WASHINGTON (NEXSTAR) — As the White House announced plans to develop a national strategy to combat Islamophobia, leaders in the Muslim community say they need more action following an surge in domestic threats.
“Islamophobia will continue to grow unless the violence overseas, which is fueling bigotry and unrest, stops,” Council on American-Islamic Relations civil rights attorney Edward Ahmed Mitchell said
Federal law enforcement reported a surge in threats to both Muslim and Jewish communities since the war between Hamas and Israel erupted.
“We’ve received 774 complaints in the two weeks after Oct. 7 — that’s a 245% increase,” Mitchell said.
He said reckless rhetoric from Washington has made Muslims a target.
“A few weeks ago, the administrations language was not even recognizing the humanity of Palestinians or the suffering that Muslims in America were experiencing,” Mitchell said.
The White House this week announced that the Departments of Homeland Security and Justice are working with faith groups and college campuses to combat threats of violence. On Thursday, it defended the timing of the effort, which it says has been in the works since December 2022.
“This is a very genuine effort,” National Security Council spokesman John Kirby said, adding that engaging with the Muslim community would “inform” the White House’s work.

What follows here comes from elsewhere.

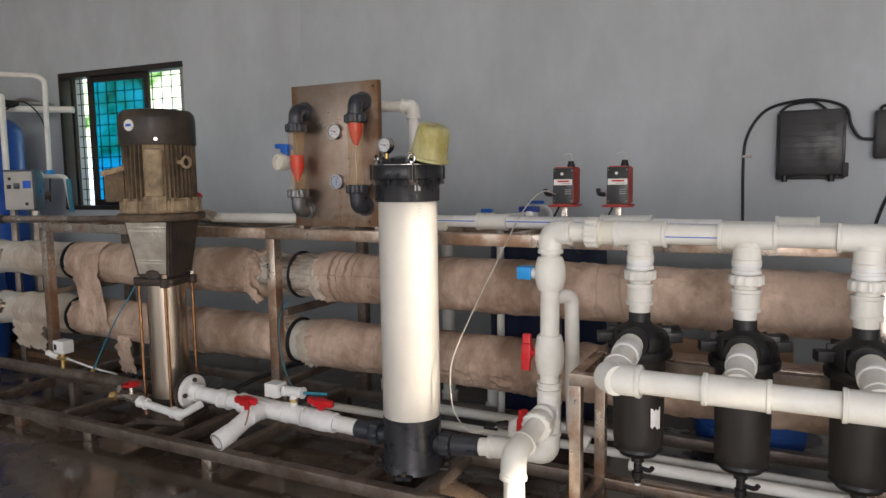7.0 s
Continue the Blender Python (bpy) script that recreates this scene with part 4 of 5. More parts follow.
def rotameter(name, x, z_top, z_bot, float_z, label):
    """A clear tube flow meter held by two elbows in front of the plate."""
    y = QY - 0.062
    r = thing(name, label, "flow meter", (x, QY, z_bot - 0.07), "flow meters on the panel")
    tube = part("tube", lathe([(0.037, z_bot + 0.018), (0.032, z_bot + 0.085), (0.032, z_bot + 0.12), (0.037, z_top - 0.06), (0.039, z_top - 0.018), (0.0365, z_top - 0.018), (0.0345, z_top - 0.06), (0.030, z_bot + 0.12), (0.030, z_bot + 0.085), (0.0345, z_bot + 0.018), (0.037, z_bot + 0.018)], (x, y, 0), seg=28), "acrylic", r, "amber-stained clear tube")
    tube.visible_shadow = False
    part("guide_rod", rod((x, y, z_bot + 0.01), (x, y, z_top - 0.01), 0.0025, 6), "chrome", r)
    part("float", lathe([(0, float_z), (0.0085, float_z), (0.0105, float_z + 0.004), (0.0125, float_z + 0.016), (0.0225, float_z + 0.036), (0.0285, float_z + 0.054), (0.0305, float_z + 0.064), (0.0305, float_z + 0.110), (0.028, float_z + 0.113), (0, float_z + 0.113)], (x, y, 0), seg=24), "orange_red", r, "bright red cone float")
    bm = None
    for k in range(16):
        z = z_bot + 0.10 + (z_top - z_bot - 0.15) * k / 15
        wd = 0.010 if k % 4 == 0 else 0.006
        bm = box(x - wd * 0.4 - 0.002, x + wd - 0.002, y - 0.0345, y - 0.0338, z, z + 0.0014, 0, None, bm)
    for k in range(4):
        z = z_bot + 0.10 + (z_top - z_bot - 0.15) * (k * 4 + 1.2) / 15
        box(x + 0.008, x + 0.012, y - 0.0337, y - 0.033, z, z + 0.0025, 0, None, bm)
    part("scale_print", bm, "ink", r, "black printed scale")
    for k, text in enumerate(("10", "8.0", "6.0") if x < -3.8 else ("4.0", "3.0")):
        zz = (z_top - 0.075 - 0.038 * k) if x < -3.8 else (z_top - 0.165 - 0.032 * k)
        words(text, 0.011, Matrix.Translation((x - 0.010, y - 0.0385, zz)) @ FRONT, "ink", r, 0.0003, "scale_number")
    for z, sgn, m_ in ((z_top, 1, "grey_pvc"), (z_bot, -1, "elbow_metal" if name.endswith("_meter") and x < -3.8 else "grey_pvc")):
        part("union_nut", union_nut((x, y, z - 0.018), (x, y, z + 0.018), 0.044), m_, r)
        part("elbow", elbow((x, y, z + sgn * 0.075), (0, 0, -sgn), (0, 1, 0), 0.0315, 0.058), m_, r, "moulded pipe elbow")
        part("flange_ring", lathe([(0.032, -0.006), (0.042, -0.006), (0.042, 0.002), (0.032, 0.002)], (x, QY - 0.003, z + sgn * 0.075), (0, 1, 0), 24), m_, r)
    return r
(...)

U.S. Rep. Emanuel Cleaver, D-Mo., applauded the administration’s efforts to condemn hatred.
“Coming from the highest office in the land, it’s important for the world to hear … because this stuff is getting out of control … that Hamas and Palestine are not the same,” he said.
Groups like CAIR have called for a cease-fire. The White House said that remains off the table but on Thursday urged a pause in the conflict to evacuate more civilians from Gaza.